Depuis la publication au Jort, le 30 juin dernier, de la constitution du Président Saïed, des voix de femmes se sont élevées pour protester contre toutes les régressions relevées dans la nouvelle loi fondamentale quant aux droits et libertés des Tunisiennes.
Le texte qui sera soumis au référendum le 25 juillet a toutefois été légèrement retouché le vendredi 8 juillet. Ainsi après avoir oublié la possibilité pour les femmes de candidater au poste de président de la République, Kaïs Saïed a rattrapé cette « erreur » dans la dernière version de la loi fondamentale. Après une vaste controverse sur les réseaux sociaux notamment, il a également éliminé la mention concernant « les bonnes mœurs » comme restriction à l’exercice des droits et libertés.
Or ces petits amendements de dernière minute n’ont point réussi à rassurer plusieurs associations féministes et des droits humains sur l’avenir des Tunisiennes à l’ombre d’une constitution, qui évoque dans l’un de ses articles la « umma islamique » et « maqacid al islam » ou les objectifs de l’islam.
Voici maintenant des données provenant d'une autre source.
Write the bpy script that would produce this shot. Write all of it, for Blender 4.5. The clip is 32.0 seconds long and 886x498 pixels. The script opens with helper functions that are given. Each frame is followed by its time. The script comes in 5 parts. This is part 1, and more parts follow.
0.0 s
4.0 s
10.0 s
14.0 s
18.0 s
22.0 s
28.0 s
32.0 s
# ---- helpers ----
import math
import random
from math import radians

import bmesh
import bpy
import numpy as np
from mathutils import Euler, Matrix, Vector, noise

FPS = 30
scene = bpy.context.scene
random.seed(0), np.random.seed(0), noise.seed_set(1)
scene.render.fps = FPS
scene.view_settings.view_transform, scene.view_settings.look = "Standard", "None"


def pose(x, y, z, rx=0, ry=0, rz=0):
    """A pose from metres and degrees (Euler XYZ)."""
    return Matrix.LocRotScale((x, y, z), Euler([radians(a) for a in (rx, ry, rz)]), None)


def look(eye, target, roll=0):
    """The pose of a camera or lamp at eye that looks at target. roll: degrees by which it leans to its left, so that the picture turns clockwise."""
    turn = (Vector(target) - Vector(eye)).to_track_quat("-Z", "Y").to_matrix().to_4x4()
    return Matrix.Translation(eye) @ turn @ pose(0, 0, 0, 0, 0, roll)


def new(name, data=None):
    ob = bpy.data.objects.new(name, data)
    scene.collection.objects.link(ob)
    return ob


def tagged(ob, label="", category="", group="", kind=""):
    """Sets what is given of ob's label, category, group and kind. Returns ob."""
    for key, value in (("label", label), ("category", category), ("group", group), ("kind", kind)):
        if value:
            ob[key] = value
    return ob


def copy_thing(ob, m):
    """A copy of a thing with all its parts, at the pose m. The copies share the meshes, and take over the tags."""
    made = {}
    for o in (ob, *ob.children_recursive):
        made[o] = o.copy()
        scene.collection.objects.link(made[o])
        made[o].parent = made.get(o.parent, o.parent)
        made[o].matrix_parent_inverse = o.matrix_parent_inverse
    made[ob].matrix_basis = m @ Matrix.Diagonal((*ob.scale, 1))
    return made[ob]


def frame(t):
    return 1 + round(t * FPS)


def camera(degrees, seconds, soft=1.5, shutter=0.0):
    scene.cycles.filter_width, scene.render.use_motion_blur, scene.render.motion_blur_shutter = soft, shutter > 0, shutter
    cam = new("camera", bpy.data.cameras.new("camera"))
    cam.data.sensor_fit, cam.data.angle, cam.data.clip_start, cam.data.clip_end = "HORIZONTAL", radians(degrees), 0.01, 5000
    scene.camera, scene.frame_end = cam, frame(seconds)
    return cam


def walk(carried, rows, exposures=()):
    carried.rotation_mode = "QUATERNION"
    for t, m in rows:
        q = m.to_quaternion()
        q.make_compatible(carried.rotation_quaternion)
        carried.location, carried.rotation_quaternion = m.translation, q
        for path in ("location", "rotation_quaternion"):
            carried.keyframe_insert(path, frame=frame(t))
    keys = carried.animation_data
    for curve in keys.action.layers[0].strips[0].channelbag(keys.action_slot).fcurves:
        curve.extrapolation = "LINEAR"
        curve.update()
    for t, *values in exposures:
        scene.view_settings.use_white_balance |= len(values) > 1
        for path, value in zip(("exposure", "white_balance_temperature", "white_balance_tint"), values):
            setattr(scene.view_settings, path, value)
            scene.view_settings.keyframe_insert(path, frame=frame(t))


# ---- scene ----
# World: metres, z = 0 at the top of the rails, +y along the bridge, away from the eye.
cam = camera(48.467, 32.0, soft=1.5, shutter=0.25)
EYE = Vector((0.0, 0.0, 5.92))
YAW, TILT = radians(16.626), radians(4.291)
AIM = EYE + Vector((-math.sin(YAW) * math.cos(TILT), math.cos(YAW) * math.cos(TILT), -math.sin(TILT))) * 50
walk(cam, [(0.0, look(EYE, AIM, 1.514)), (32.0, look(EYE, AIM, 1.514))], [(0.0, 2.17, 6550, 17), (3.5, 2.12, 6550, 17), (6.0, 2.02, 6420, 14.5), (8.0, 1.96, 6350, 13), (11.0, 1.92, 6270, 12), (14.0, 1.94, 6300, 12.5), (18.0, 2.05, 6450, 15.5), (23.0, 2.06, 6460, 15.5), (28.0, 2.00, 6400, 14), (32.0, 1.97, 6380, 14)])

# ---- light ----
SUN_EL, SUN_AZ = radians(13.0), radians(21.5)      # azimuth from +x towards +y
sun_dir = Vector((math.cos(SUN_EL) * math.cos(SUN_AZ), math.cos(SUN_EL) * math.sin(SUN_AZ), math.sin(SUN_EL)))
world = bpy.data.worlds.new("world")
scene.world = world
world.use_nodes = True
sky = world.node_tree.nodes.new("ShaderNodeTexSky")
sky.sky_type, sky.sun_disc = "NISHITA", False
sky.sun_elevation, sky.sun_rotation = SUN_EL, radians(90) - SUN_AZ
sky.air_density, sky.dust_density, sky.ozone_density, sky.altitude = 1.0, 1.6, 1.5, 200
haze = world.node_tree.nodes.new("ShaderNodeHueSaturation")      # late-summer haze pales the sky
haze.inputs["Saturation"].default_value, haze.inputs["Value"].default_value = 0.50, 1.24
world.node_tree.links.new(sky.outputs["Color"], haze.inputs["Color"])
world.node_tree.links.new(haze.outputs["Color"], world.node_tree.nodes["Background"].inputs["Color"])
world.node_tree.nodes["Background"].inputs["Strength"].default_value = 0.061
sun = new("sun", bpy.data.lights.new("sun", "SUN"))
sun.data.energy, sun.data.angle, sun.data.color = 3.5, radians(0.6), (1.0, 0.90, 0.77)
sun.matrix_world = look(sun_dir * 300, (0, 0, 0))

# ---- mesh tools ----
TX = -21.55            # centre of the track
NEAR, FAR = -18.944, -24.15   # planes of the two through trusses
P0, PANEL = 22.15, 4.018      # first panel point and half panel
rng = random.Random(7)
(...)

Et voilà que Kaïs Saïed ressuscite le débat identitaire, qui a marqué la première partie de la transition, et réveille les anciens démons du retour vers la charia (la loi islamique).
Une bombe à retardement ?
Pour Sarra Medini, analyste politique et chargée des dossiers des femmes victimes de violences à Asswat Nissa, la question la plus ardue qui se pose aujourd’hui a trait à l’article 5 : « La Tunisie fait partie de la umma islamique. Seul l’État devra veiller à garantir les objectifs de l’Islam en matière de respect de la vie humaine, de la dignité, de l’argent, de la religion et de la liberté ».
Sarra Medini s’interroge : « Les objectifs de l’islam se confondent-ils avec ceux de la charia ? Selon quel courant de la religion islamique va-t-on interpréter les objectifs de la religion ? Et qui va s’en charger ? D’autre part, une telle lecture mettra-t-elle en péril les accords et conventions internationaux signés par la Tunisie en faveur des femmes, tels que la Cedaw ? ».
Yosra Frawes, ancienne présidente de l’Association tunisienne des femmes démocrates, intervenant la semaine passée dans un débat organisé par Asswat Nissa, s’inquiétait elle aussi de cet ancrage dans les « maqacid de l’islam » qu’elle compare à « une bombe à retardement ». « Kaïs Saïed a occulté toute référence aux conventions internationales, qui représentent pour nous les garde-fous des droits de l’homme. Parce qu’il ne croit pas aux droits individuels, ni à l’égalité de genre, il a remplacé ce référentiel du droit international par les maqacid de l’islam », s’alarme Yosra Frawes.
L’ancienne présidente de l’Atfd revient sur les vastes prérogatives que le projet constitutionnel confère au président de la République, qui sera désormais « le seul maître à bord du pays : sans démocraties, pas de droits pour les femmes ! », affirme-t-elle.
Disparition de la référence à l’universalité des droits humains
La juriste Hafidha Chekir et membre de l’Association tunisienne des femmes démocrates, qui vient de publier avec Fethia Saidi une étude intitulée « Lecture du projet de la constitution tunisienne 2022 : une approche féministe et des droits humains » (Atfd, juillet 2022) assure avec grande amertume : « En effaçant toute trace de l’universalité des droits humains et en insistant sur l’aspect religieux dans son texte constitutionnel, Saïed offre aux islamistes ce dont ils ont toujours rêvé mais n’ont pas réussi à réaliser, ni en 2011 ni en 2014 ».
La juriste estime que les « objectifs de l’islam » ont désormais une valeur constitutionnelle, ce qui pourrait permettre au Président de remettre en cause plusieurs acquis des femmes tunisiennes, comme la circulaire de 1973 abrogée en 2017, au temps du président Béji Caïd Essebsi, interdisant le mariage des Tunisiennes avec des non-musulmans mais également tout droit, aussi minime soit-il, dont dispose la communauté Lgbtq+. D’autant plus, ajoute la juriste, qu’il s’agit d’un président, « qui concentre tous les pouvoirs et ne reconnaît pas le principe de la séparation entre les pouvoirs dont parlait Montesquieu. C’est une expérience éternelle que tout homme qui a du pouvoir est porté à en abuser… ». « Cette citation, lui professeur de droit constitutionnel, je doute fort qu’il l’ignore », proteste Hafidha Chekir.